Even the shape of consequence is up for debate. Must an argument have exactly one conclusion? Can premises be reused unlimited times, or does that matter? Some logics actually forbid the rule of contraction (using a premise twice as if it were one), inspired by certain paradoxes. Far from being a settled textbook, logic is a live, branching conversation.

The Toolbox for Your Mind: Why It Matters

Every day you hear arguments. A friend declares, “If you don’t come to the party, you’re not cool.” That sounds like an argument, but is it deductively valid, or even inductively strong? A commercial claims, “9 out of 10 dentists recommend this toothpaste, therefore it’s the best.” Inductive reasoning—maybe the dentists were paid, or the tenth dentist knows something crucial. Understanding the difference between a watertight deductive chain and a merely plausible guess helps you think clearly. It’s a superpower for spotting when someone’s conclusion doesn’t actually follow, whether you’re in math class, watching a debate online, or negotiating rules for a family game.

And the fact that philosophers still argue about what logic is—whether it’s one thing or many, about models or about proofs—means you’re not just learning a tool. You’re stepping into a conversation that began with Aristotle and continues right now. The next time someone says, “Obviously, that means…,” you can ask yourself: Is this forced by the very shape of the argument, or is it just a very good guess?

Think about it

  1. If a friend argues “Every person in our class loves pizza; you’re in our class; so you love pizza,” is that argument deductively valid?

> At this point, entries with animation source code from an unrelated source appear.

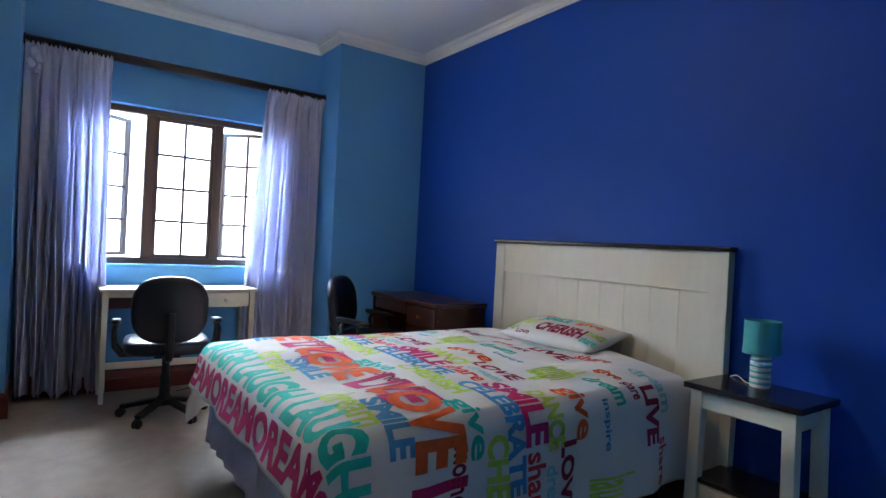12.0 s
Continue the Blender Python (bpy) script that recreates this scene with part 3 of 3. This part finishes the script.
INKS = {name: material("print_" + name, c, 0.85, vary=0.26, scale=34, bump=0.3, bump_scale=220, gloss=0.2) for name, c in (
    ("magenta", (0.46, 0.020, 0.115)), ("teal", (0.020, 0.42, 0.34)), ("lime", (0.42, 0.56, 0.075)), ("orange", (0.66, 0.100, 0.022)),
    ("blue", (0.055, 0.23, 0.44)), ("maroon", (0.24, 0.015, 0.045)), ("red", (0.58, 0.040, 0.040)), ("aqua", (0.22, 0.52, 0.52)))}


def word_mesh(text, width, height, weight=0.02):
    """Flat triangles of a word, fitted to the given width and height."""
    cu = bpy.data.curves.new("word", "FONT")
    cu.body, cu.size, cu.offset, cu.resolution_u = text, 1.0, weight, 3
    ob = bpy.data.objects.new("word", cu)
    scene.collection.objects.link(ob)
    dg = bpy.context.evaluated_depsgraph_get()
    me = bpy.data.meshes.new_from_object(ob.evaluated_get(dg))
    bm = bmesh.new()
    bm.from_mesh(me)
    bpy.data.objects.remove(ob)
    bpy.data.curves.remove(cu)
    bpy.data.meshes.remove(me)
    xs, ys = [v.co.x for v in bm.verts], [v.co.y for v in bm.verts]
    ax, ay = width / (max(xs) - min(xs)), height / (max(ys) - min(ys))
    x0, y0 = min(xs), min(ys)
    for v in bm.verts:
        v.co = Vector(((v.co.x - x0) * ax, (v.co.y - y0) * ay, 0))
    return bm


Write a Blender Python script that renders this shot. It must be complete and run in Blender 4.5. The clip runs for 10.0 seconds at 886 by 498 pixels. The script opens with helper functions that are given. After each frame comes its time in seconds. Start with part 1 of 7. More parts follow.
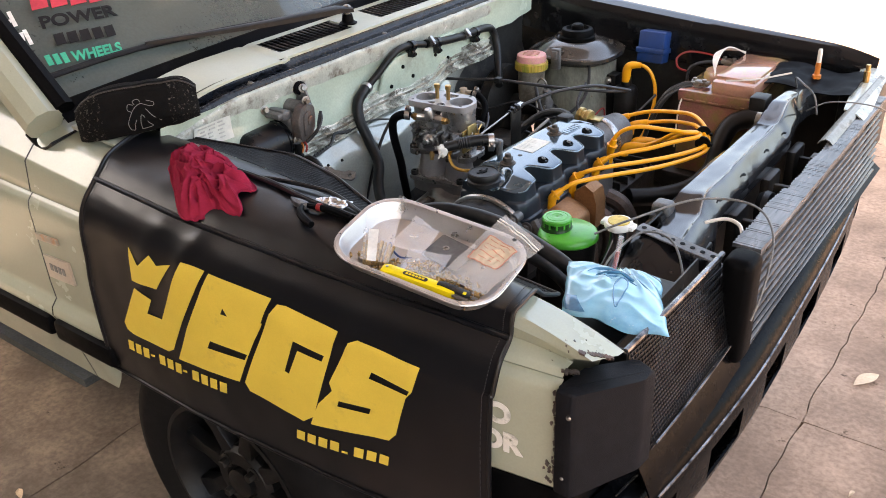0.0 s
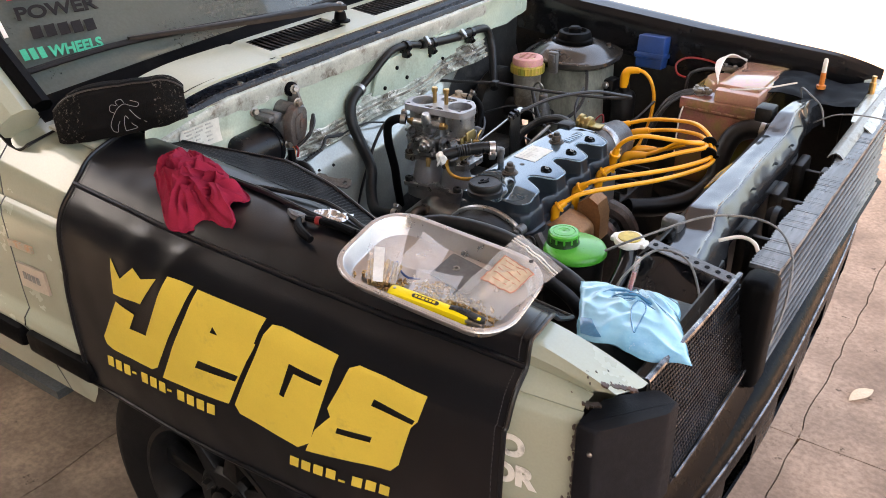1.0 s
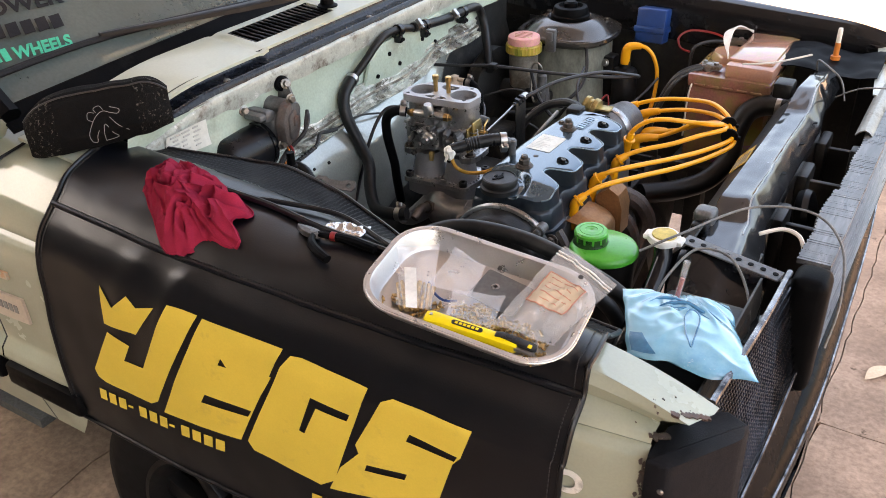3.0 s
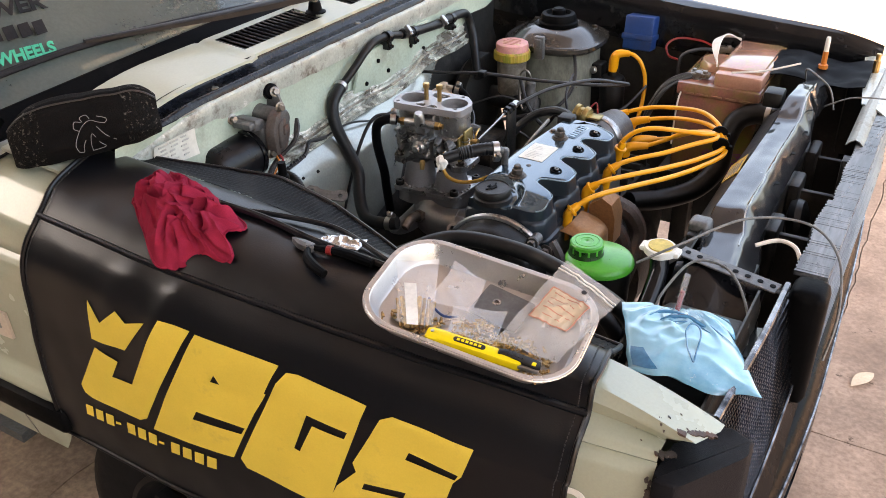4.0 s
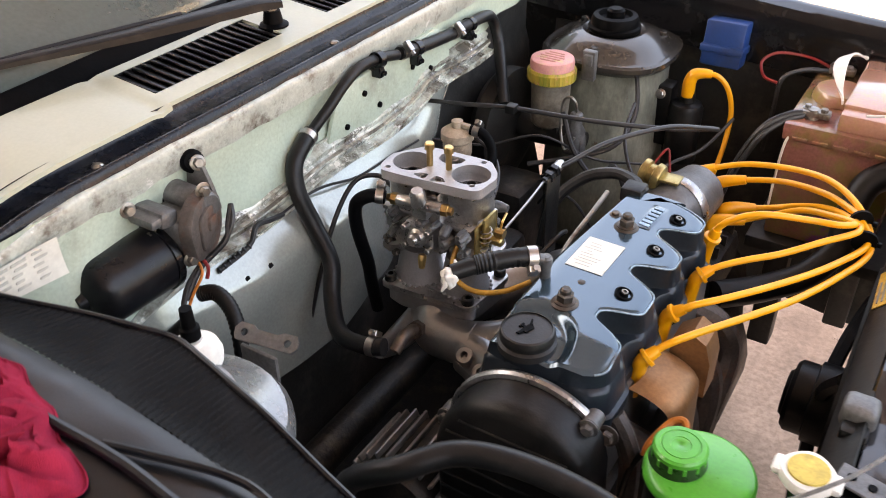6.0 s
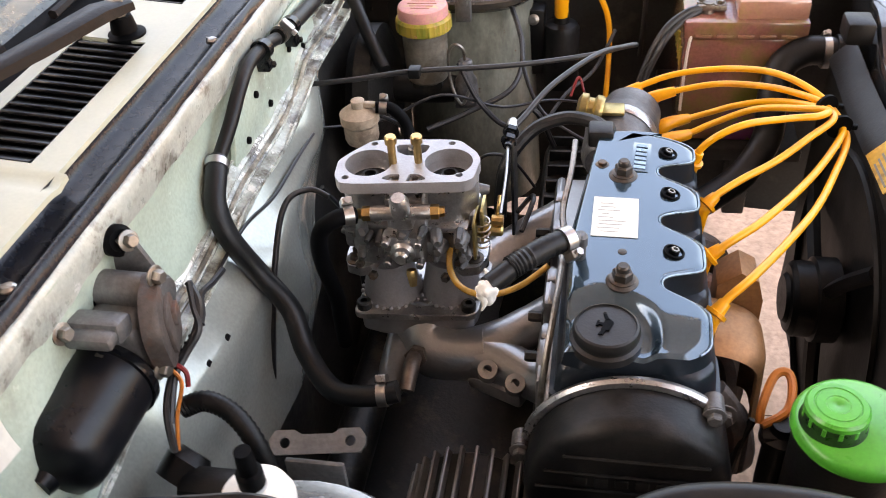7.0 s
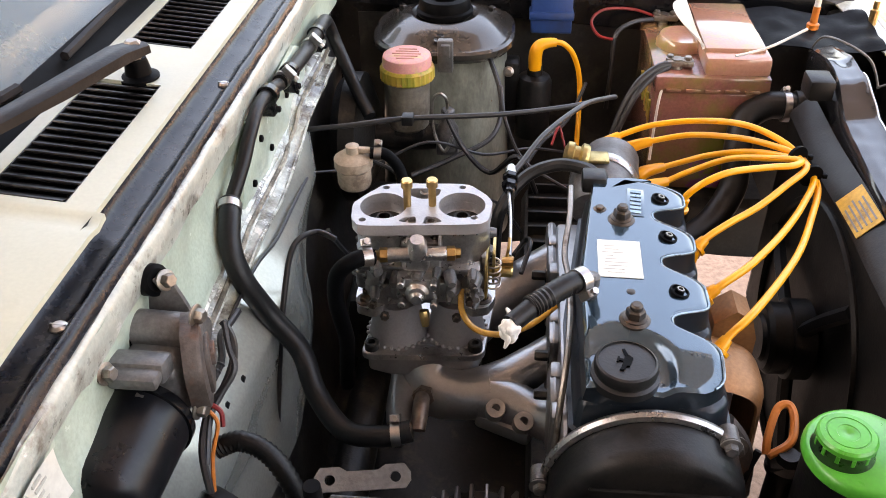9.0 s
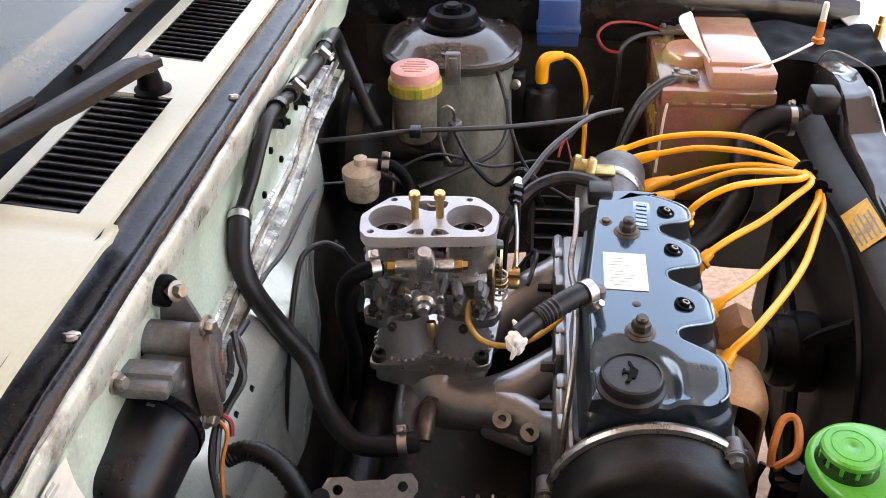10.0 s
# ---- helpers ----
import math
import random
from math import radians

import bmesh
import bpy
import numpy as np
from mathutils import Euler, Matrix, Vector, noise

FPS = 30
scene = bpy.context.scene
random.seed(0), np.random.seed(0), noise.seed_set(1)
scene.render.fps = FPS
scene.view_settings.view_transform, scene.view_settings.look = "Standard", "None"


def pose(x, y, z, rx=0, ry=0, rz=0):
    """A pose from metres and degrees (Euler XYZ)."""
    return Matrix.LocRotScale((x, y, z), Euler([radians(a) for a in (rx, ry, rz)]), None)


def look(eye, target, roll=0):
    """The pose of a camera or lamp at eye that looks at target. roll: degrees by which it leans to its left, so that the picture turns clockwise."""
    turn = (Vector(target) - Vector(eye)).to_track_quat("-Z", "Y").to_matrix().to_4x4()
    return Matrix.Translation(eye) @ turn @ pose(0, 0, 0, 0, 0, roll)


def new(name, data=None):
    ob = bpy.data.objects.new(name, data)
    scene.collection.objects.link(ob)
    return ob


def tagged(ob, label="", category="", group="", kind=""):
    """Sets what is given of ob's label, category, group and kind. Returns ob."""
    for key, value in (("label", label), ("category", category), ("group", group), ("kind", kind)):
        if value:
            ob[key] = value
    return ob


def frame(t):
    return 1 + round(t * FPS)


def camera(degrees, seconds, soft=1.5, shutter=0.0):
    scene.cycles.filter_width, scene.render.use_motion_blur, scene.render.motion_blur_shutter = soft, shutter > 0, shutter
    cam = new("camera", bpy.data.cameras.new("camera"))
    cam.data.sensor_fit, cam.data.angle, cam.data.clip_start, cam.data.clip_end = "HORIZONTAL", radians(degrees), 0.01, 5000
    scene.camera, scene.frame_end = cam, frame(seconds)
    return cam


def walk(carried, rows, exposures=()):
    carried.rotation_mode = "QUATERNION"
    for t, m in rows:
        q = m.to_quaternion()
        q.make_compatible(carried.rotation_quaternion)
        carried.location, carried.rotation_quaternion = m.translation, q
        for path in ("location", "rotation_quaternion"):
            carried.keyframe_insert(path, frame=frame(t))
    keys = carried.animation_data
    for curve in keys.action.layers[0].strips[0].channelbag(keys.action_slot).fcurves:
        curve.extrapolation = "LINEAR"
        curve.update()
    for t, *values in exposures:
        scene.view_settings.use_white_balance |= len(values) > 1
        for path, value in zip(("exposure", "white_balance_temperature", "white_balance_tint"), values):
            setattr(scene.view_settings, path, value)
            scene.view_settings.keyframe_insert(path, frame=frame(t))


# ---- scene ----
cam = camera(53.7, 10.0, soft=0.9, shutter=0.3)
PATH = [
    (0, (0.787, -1.353, 1.441), (-0.282, 0.039, 0.481), -2.7),
    (0.5, (0.76, -1.35, 1.431), (-0.269, 0.073, 0.474), -1.3),
    (1, (0.697, -1.318, 1.435), (-0.312, 0.108, 0.463), -0.8),
    (1.5, (0.645, -1.278, 1.435), (-0.351, 0.15, 0.451), -0.7),
    (2, (0.639, -1.278, 1.441), (-0.35, 0.145, 0.443), -0.7),
    (2.2, (0.642, -1.279, 1.442), (-0.344, 0.142, 0.438), -0.9),
    (3.3, (0.528, -1.254, 1.424), (-0.372, 0.2, 0.387), -1.9),
    (3.5, (0.523, -1.257, 1.428), (-0.365, 0.207, 0.394), -1.5),
    (4, (0.523, -1.253, 1.431), (-0.358, 0.219, 0.403), -1.2),
    (4.5, (0.548, -1.18, 1.425), (-0.364, 0.259, 0.377), -1.4),
    (5, (0.568, -0.978, 1.421), (-0.425, 0.395, 0.358), 0.4),
    (5.2, (0.554, -0.916, 1.427), (-0.467, 0.439, 0.368), 0.8),
    (5.5, (0.455, -0.861, 1.422), (-0.534, 0.497, 0.336), 1.4),
    (5.7, (0.362, -0.82, 1.398), (-0.597, 0.554, 0.305), 0.4),
    (6.8, (-0.008, -0.678, 1.334), (-0.486, 0.811, 0.087), -3.4),
    (7, (-0.078, -0.683, 1.324), (-0.414, 0.843, 0.076), -4.8),
    (7.5, (-0.166, -0.697, 1.322), (-0.323, 0.866, 0.085), -1.5),
    (8, (-0.177, -0.705, 1.327), (-0.333, 0.891, 0.132), -1.0),
    (8.5, (-0.168, -0.71, 1.332), (-0.318, 0.899, 0.153), -0.9),
    (9, (-0.172, -0.719, 1.335), (-0.329, 0.899, 0.17), -0.7),
    (9.5, (-0.174, -0.724, 1.338), (-0.34, 0.9, 0.183), -0.8),
    (10, (-0.173, -0.725, 1.342), (-0.344, 0.905, 0.195), -0.7),
]
walk(cam, [(t, look(eye, target, roll)) for t, eye, target, roll in PATH], exposures=[(0, 3.51, 7850, 10), (4.5, 3.56, 8150, 11), (5.3, 3.64, 8700, 14), (7.2, 3.97, 8450, 15), (10, 3.96, 8450, 15)])
SKY, SUN, ROOF_X, ROOF_Y, ROOF_S = 0.13, 2.0, 1.5, 1.7, -7.0
SUN_AZ, SUN_EL = radians(205), radians(58)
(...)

If you secretly hate pizza, does that show the argument is flawed, or does it only show that one premise is false?
  2. Can you think of a real-life situation where you relied on a strong inductive pattern and then were completely surprised by a counterexample—like a black swan emerging?
  3. If you use classical logic to talk to a math teacher but a looser, everyday logic with friends about whether a joke was funny, are you being inconsistent, or is that fine? Why?